=== PROBLEM ===
Images are not part of the copy; write out the rest of the data exactly as given.

=== SUPPLIED DATA ===
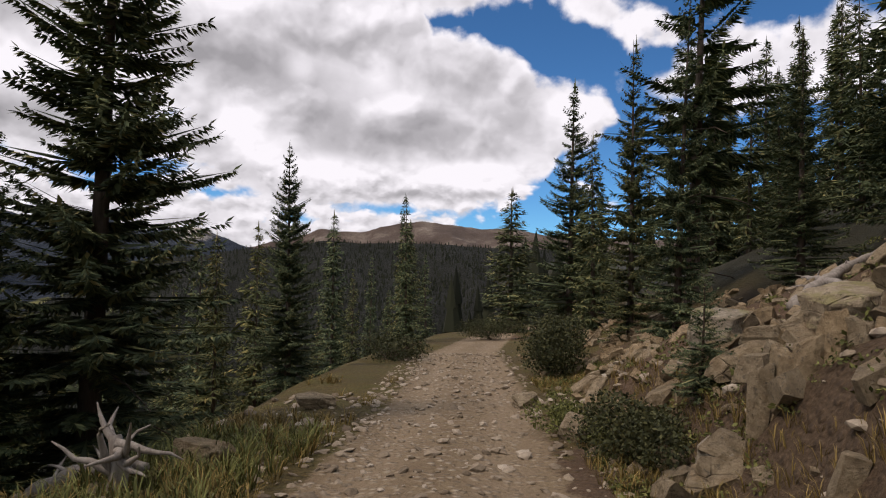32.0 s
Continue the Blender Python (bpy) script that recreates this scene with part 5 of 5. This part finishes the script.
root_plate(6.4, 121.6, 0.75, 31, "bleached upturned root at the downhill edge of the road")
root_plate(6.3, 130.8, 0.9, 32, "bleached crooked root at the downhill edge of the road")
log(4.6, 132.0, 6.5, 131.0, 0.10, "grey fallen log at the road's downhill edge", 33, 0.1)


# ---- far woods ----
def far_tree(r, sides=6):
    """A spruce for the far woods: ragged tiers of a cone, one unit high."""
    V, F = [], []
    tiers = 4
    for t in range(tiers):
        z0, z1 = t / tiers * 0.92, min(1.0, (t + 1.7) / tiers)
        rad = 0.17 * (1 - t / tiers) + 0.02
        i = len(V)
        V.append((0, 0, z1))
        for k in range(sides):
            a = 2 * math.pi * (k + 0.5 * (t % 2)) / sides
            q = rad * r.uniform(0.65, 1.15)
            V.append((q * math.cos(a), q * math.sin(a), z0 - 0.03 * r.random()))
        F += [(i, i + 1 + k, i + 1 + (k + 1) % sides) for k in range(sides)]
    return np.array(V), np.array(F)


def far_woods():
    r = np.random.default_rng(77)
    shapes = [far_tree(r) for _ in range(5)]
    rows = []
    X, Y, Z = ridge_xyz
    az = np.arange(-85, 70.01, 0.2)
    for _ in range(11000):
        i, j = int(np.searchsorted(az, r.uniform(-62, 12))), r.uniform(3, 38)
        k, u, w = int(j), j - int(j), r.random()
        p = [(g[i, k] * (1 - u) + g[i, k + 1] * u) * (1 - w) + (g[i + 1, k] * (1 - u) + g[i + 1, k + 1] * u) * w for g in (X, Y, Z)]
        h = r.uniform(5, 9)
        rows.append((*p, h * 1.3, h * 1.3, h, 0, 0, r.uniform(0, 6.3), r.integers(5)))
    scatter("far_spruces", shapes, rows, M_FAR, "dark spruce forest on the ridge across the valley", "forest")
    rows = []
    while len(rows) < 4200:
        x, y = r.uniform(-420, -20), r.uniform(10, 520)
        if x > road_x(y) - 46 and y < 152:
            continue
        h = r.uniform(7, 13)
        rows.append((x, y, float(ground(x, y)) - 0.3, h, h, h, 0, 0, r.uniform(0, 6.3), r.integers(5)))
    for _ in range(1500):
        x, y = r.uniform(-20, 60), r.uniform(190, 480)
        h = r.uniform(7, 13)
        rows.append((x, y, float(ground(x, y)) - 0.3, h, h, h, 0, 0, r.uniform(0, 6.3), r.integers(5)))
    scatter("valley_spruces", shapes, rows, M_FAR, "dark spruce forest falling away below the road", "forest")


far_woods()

=== SOLUTION ===
32.0 s
Continue the Blender Python (bpy) script that recreates this scene with part 5 of 5. This part finishes the script.
root_plate(6.4, 121.6, 0.75, 31, "bleached upturned root at the downhill edge of the road")
root_plate(6.3, 130.8, 0.9, 32, "bleached crooked root at the downhill edge of the road")
log(4.6, 132.0, 6.5, 131.0, 0.10, "grey fallen log at the road's downhill edge", 33, 0.1)


# ---- far woods ----
def far_tree(r, sides=6):
    """A spruce for the far woods: ragged tiers of a cone, one unit high."""
    V, F = [], []
    tiers = 4
    for t in range(tiers):
        z0, z1 = t / tiers * 0.92, min(1.0, (t + 1.7) / tiers)
        rad = 0.17 * (1 - t / tiers) + 0.02
        i = len(V)
        V.append((0, 0, z1))
        for k in range(sides):
            a = 2 * math.pi * (k + 0.5 * (t % 2)) / sides
            q = rad * r.uniform(0.65, 1.15)
            V.append((q * math.cos(a), q * math.sin(a), z0 - 0.03 * r.random()))
        F += [(i, i + 1 + k, i + 1 + (k + 1) % sides) for k in range(sides)]
    return np.array(V), np.array(F)


def far_woods():
    r = np.random.default_rng(77)
    shapes = [far_tree(r) for _ in range(5)]
    rows = []
    X, Y, Z = ridge_xyz
    az = np.arange(-85, 70.01, 0.2)
    for _ in range(11000):
        i, j = int(np.searchsorted(az, r.uniform(-62, 12))), r.uniform(3, 38)
        k, u, w = int(j), j - int(j), r.random()
        p = [(g[i, k] * (1 - u) + g[i, k + 1] * u) * (1 - w) + (g[i + 1, k] * (1 - u) + g[i + 1, k + 1] * u) * w for g in (X, Y, Z)]
        h = r.uniform(5, 9)
        rows.append((*p, h * 1.3, h * 1.3, h, 0, 0, r.uniform(0, 6.3), r.integers(5)))
    scatter("far_spruces", shapes, rows, M_FAR, "dark spruce forest on the ridge across the valley", "forest")
    rows = []
    while len(rows) < 4200:
        x, y = r.uniform(-420, -20), r.uniform(10, 520)
        if x > road_x(y) - 46 and y < 152:
            continue
        h = r.uniform(7, 13)
        rows.append((x, y, float(ground(x, y)) - 0.3, h, h, h, 0, 0, r.uniform(0, 6.3), r.integers(5)))
    for _ in range(1500):
        x, y = r.uniform(-20, 60), r.uniform(190, 480)
        h = r.uniform(7, 13)
        rows.append((x, y, float(ground(x, y)) - 0.3, h, h, h, 0, 0, r.uniform(0, 6.3), r.integers(5)))
    scatter("valley_spruces", shapes, rows, M_FAR, "dark spruce forest falling away below the road", "forest")


far_woods()